▶ _WHAT THE TASK REQUIRES_: Leaving out every picture, quote the data below exactly as it appears.

▶ _INFORMATION PROVIDED_:
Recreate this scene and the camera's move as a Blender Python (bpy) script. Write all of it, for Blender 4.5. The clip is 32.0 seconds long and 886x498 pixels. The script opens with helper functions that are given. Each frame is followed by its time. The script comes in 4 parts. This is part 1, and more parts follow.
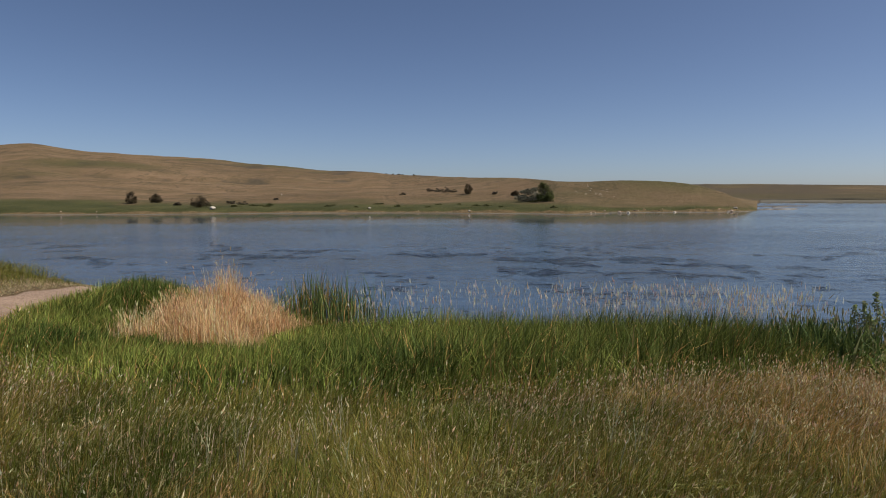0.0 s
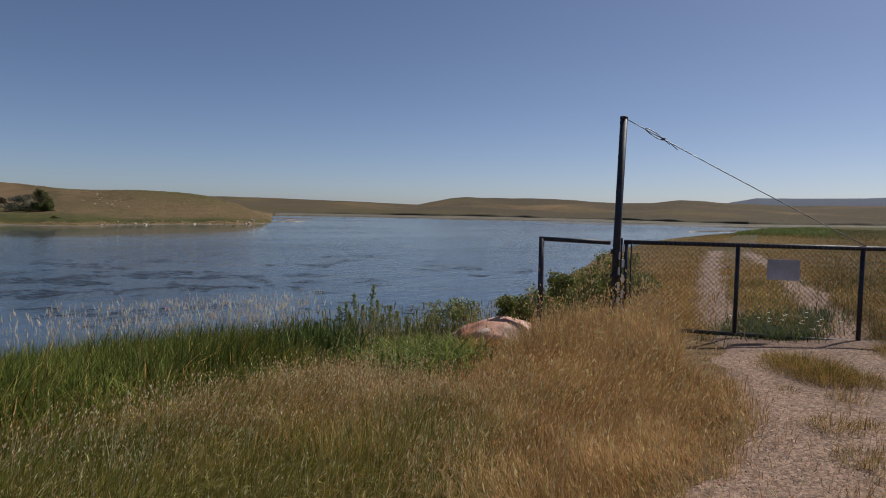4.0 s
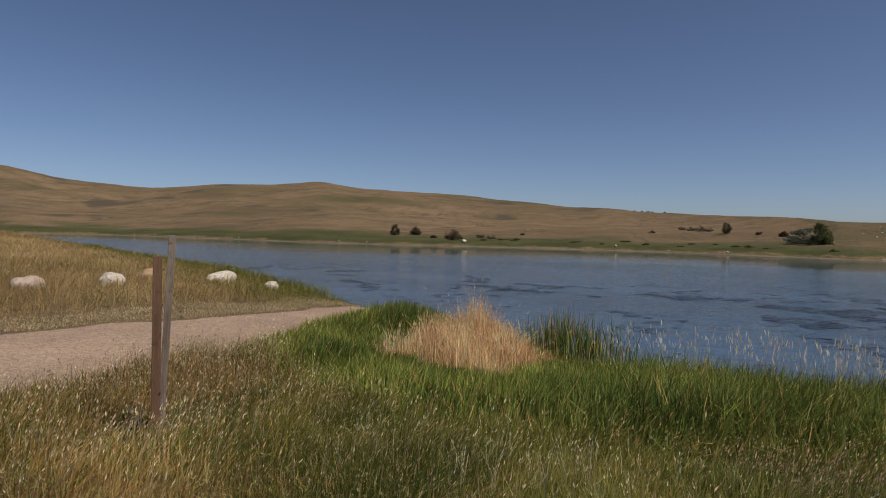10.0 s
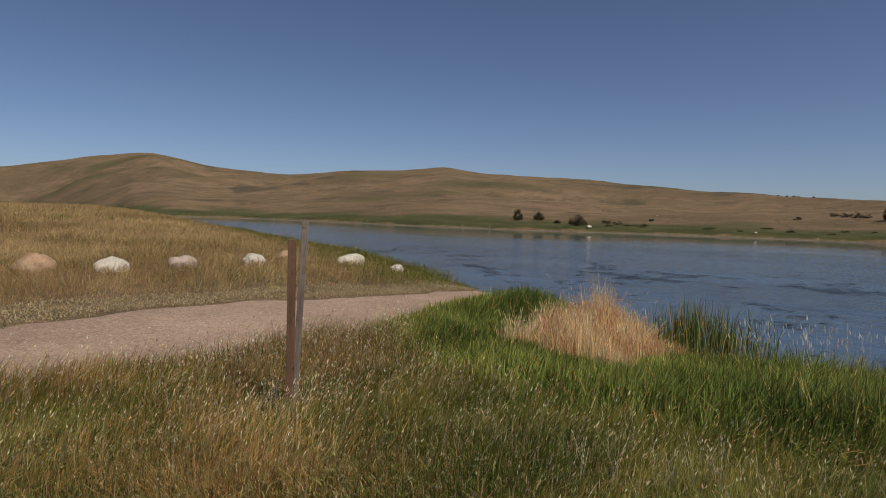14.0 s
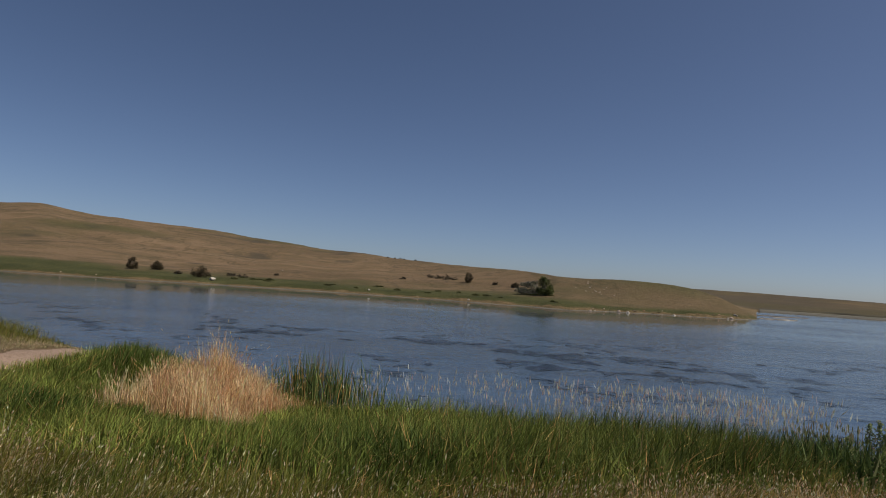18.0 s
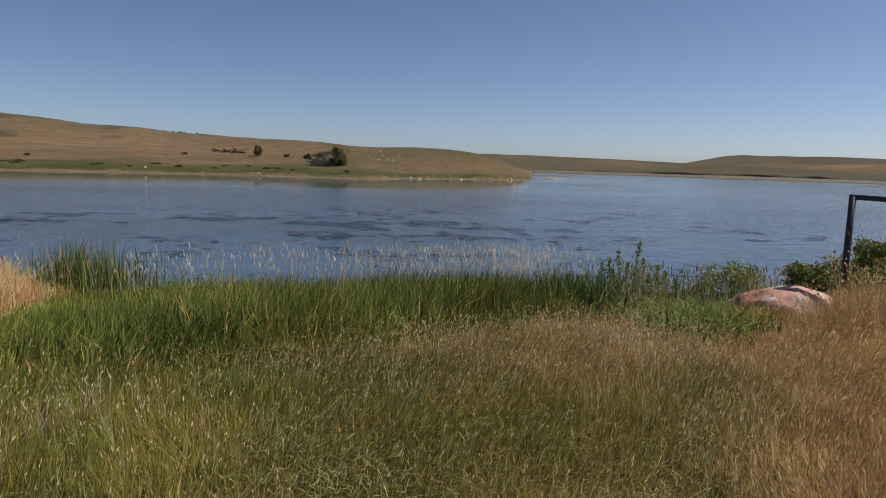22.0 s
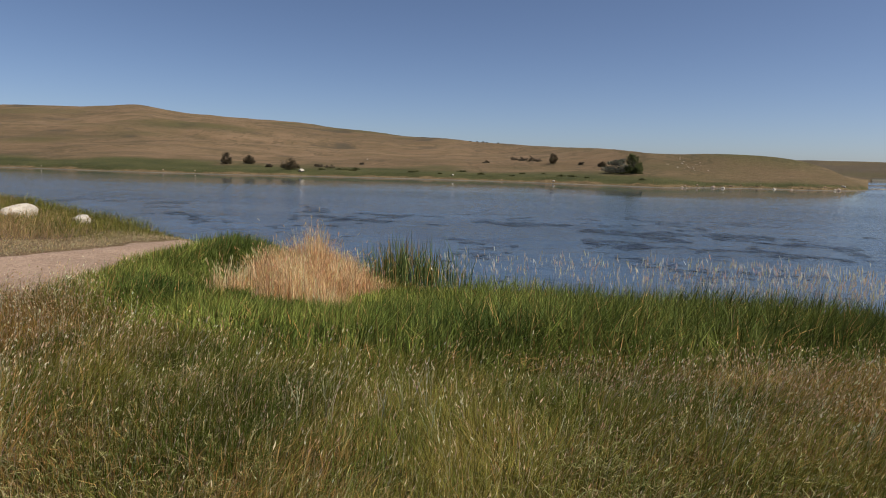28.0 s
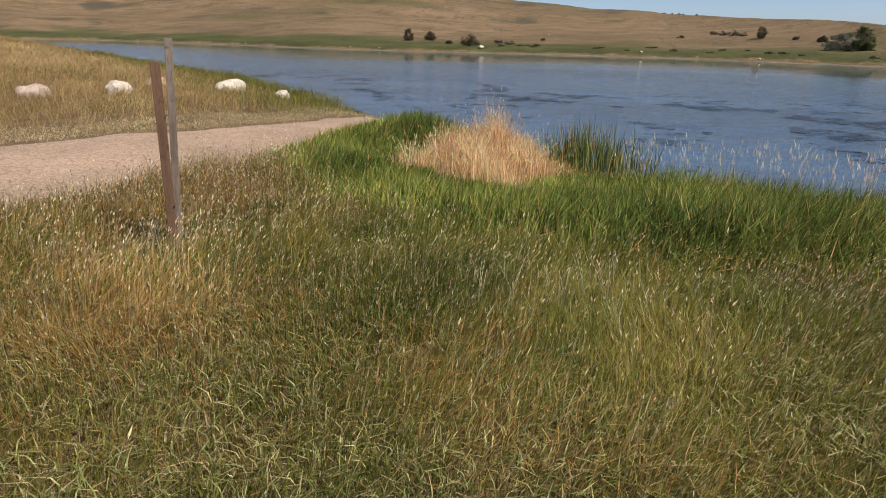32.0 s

▶ _THE RESULT_:
Recreate this scene and the camera's move as a Blender Python (bpy) script. Write all of it, for Blender 4.5. The clip is 32.0 seconds long and 886x498 pixels. The script opens with helper functions that are given. Each frame is followed by its time. The script comes in 4 parts. This is part 1, and more parts follow.
0.0 s
4.0 s
10.0 s
14.0 s
18.0 s
22.0 s
28.0 s
32.0 s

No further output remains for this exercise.